Les décès dans ma famille m’ont laissé des séquelles
En 2012, j’ai eu la chance de vivre l’un des plus beaux jours de ma vie : j’ai vu mes parents se marier. Puis c’est à l’âge de9 ans, en 2014, que le premier drame familial est arrivé. C’était au moment de dire au revoir à mon oncle, mort à cause d’un cancer découvert quelques mois auparavant. Celui qui m’emmenait le matin à l’école, qui sauvait des vies (il était pompier), qui était un super père pour mes cousins, et un frère en or pour mon papa, a rejoint les étoiles. Il n’avait que 39 ans.
C’est ensuite en 2017 que j’ai perdu ma grand-mère. Elle aussi a été touchée par une maladie, contre laquelle elle s’est battue pendant presque 25 ans. C’est à partir de là que j’ai vraiment compris que je ne les reverrai pas, ce qu’était la mort et ses dégâts. En deux ans et demi, mon père a perdu son frère et sa mère… mais ça ne devait toujours pas être assez !
En 2018, on m’a enlevé ma deuxième grand-mère, ma deuxième maman, celle qui s’occupait de moi quand mes parents travaillaient. J’étais son ange, et c’est dans son sommeil qu’elle est devenue le mien.
C’est six mois plus tard que mon arrière-grand-mère nous a elle aussi quitté. Ma maman venait de perdre les deux personnes qui l’avaient élevée.

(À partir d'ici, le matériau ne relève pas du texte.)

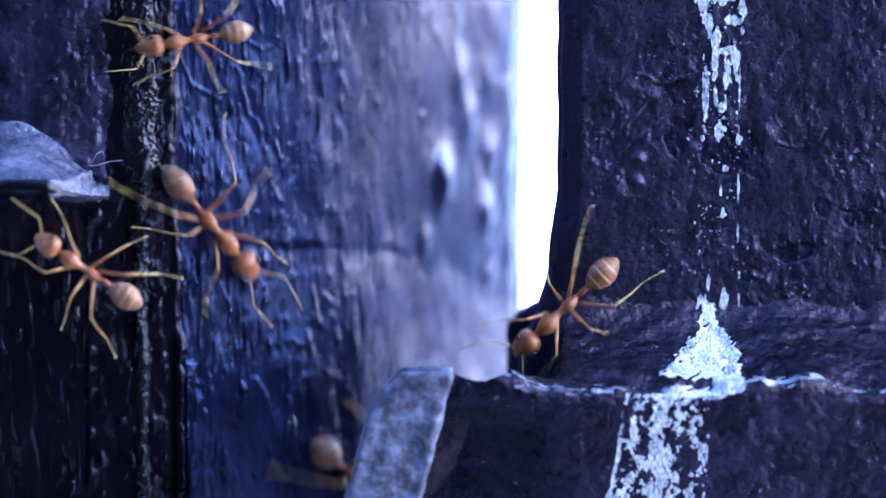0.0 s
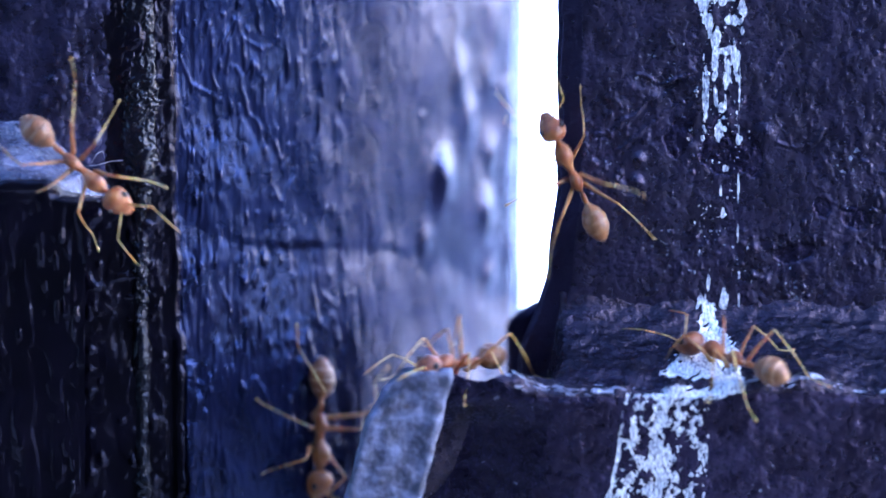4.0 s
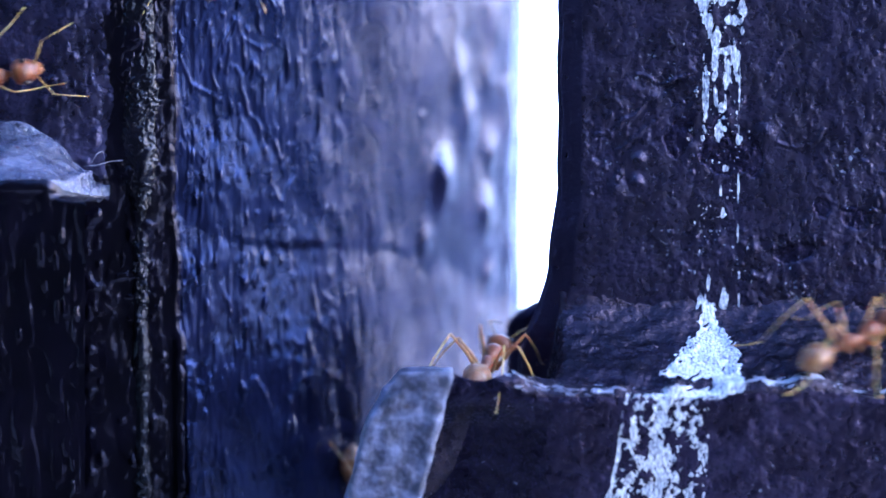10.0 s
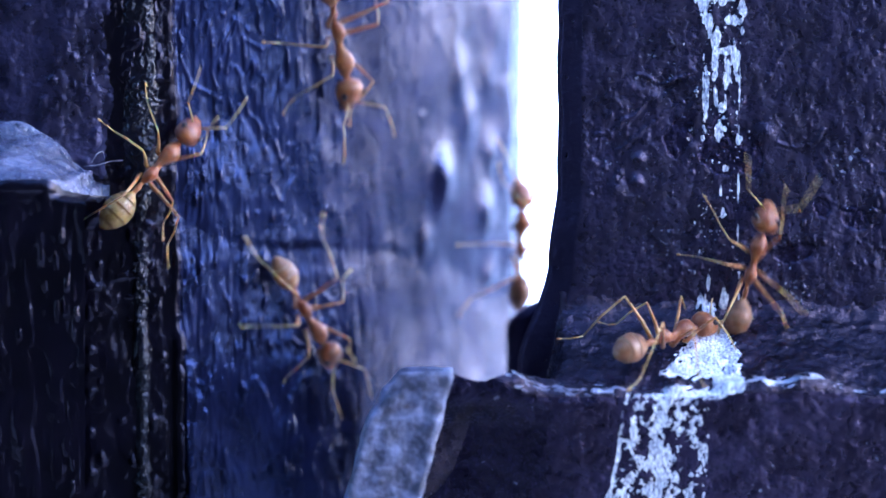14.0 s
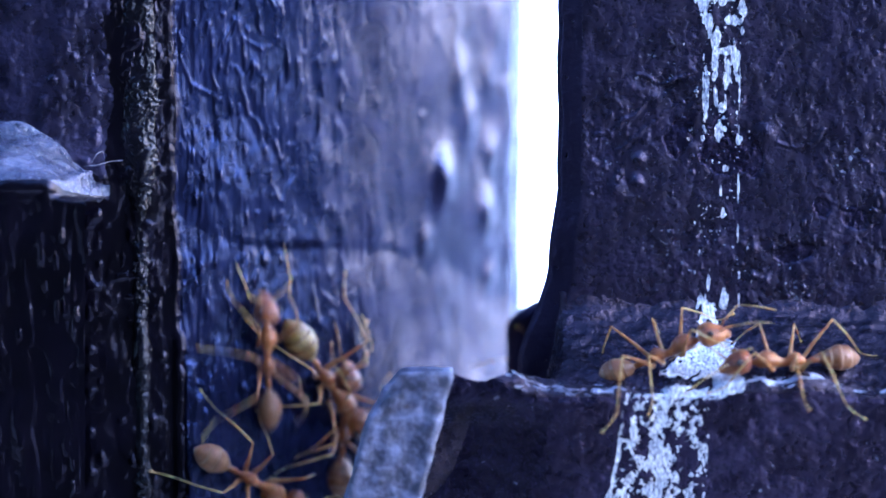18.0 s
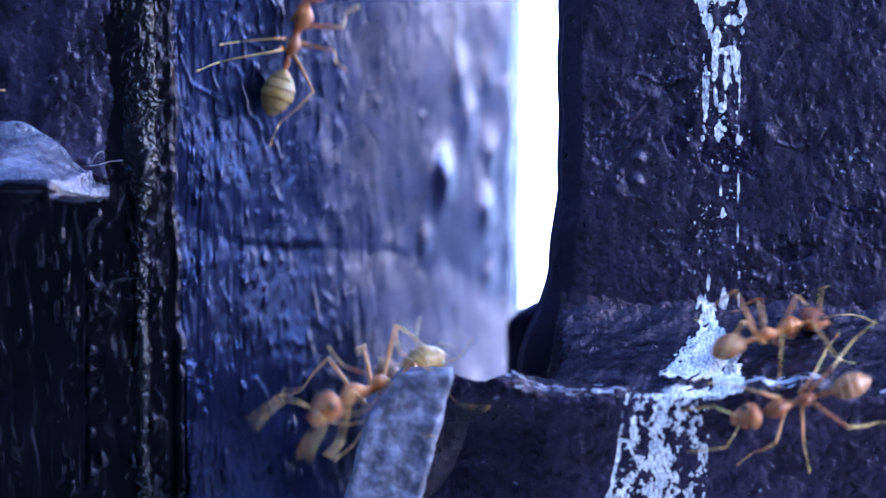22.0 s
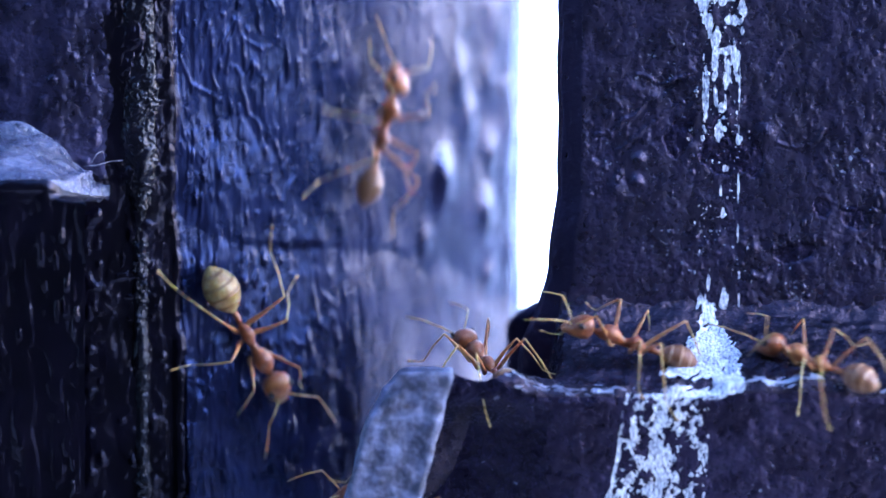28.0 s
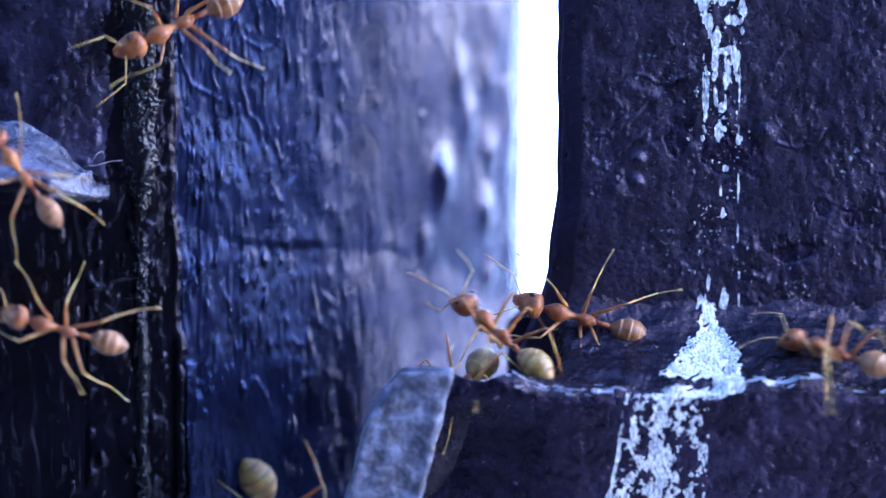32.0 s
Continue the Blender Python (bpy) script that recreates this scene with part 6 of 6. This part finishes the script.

Les mois passaient et il ne revenait pas
J’ai eu la chance que mes parents me disent la vérité. Mais étant si jeune, je n’avais pas vraiment conscience de ce qu’il se passait. Même avec les explications de mes parents, comme quoi mon tonton avait rejoint les étoiles, je me disais qu’il était juste parti en vacances et qu’il reviendrait bientôt. Je ne comprenais pas trop pourquoi mes parents étaient si tristes. Mais les mois passaient et mon tonton ne revenait pas.
C’est ensuite avec le décès de ma première grand-mère que j’ai commencé à réaliser ce qu’était vraiment la mort. Je me posais plein de questions, j’avais peur de l’oublier.
L’année suivante n’a rien arrangé : la perte de ma deuxième grand-mère s’est assimilée à la montée de l’Everest. On était très fusionnelles et on partageait tout. Alors, je ne voyais pas comment faire face à cette épreuve. J’étais tout le temps triste, renfermée sur moi-même, en colère. Pour moi, c’était la plus grande des injustices.
Il est très dur de faire son deuil. La perte d’un être cher reste un vide constant mais il faut réapprendre à vivre. Ma famille a été mon plus grand soutien, elle m’a aidé petit à petit à prendre du recul, à mieux accepter les choses.
J’ai peur de la mort
De telles épreuves laissent beaucoup de séquelles, même si de jour en jour elles s’atténuent. C’est particulièrement après la mort de ma deuxième grand-mère que les choses ont le plus changé. Depuis, j’ai peur de l’abandon. Je crains constamment que les gens que j’aime s’envolent au paradis. C’est d’ailleurs pour ça que je ne m’ouvre pas beaucoup aux gens : pour moi, l’attachement se traduit forcément par la peur de la perte.
Plus j’aime les gens, plus j’ai peur qu’ils disparaissent, et cela à tous les âges. Cela se traduit par l’obsession que j’ai de protéger ma petite sœur. Aujourd’hui, elle est tout pour moi. Tous les soirs, je dors avec elle en me disant que s’il lui arrivait quelque chose pendant la nuit, je serai là pour l’aider.
Je ne dors plus seule
J’ai beaucoup de mal à dormir seule. Quand ça arrive, je cogite en me demandant comment va ma sœur, si elle dort bien… alors qu’il n’y a qu’un mur entre nous. Maintenant, je dors seule les week-ends et pendant les vacances pour la laisser un peu tranquille. Mais pas la semaine, sinon je suis trop fatiguée pour les cours.
Au début, quand il nous arrivait de dormir séparément, il fallait même mettre un babyphone pour me rassurer, alors qu’elle avait dix ans. Encore maintenant, quand elle est malade, il faut que je dorme dans la même chambre que mes parents.
L’année prochaine, je serai peut-être contrainte de partir de chez moi pour mes études. Un plan B a été mis en place, ma cousine viendra vivre avec moi. Heureusement, elle a un travail qui lui permet d’aller n’importe où. Et puis, elle aussi n’aime pas trop être seule. Mais je sais que l’absence de mes proches sera dure à vivre.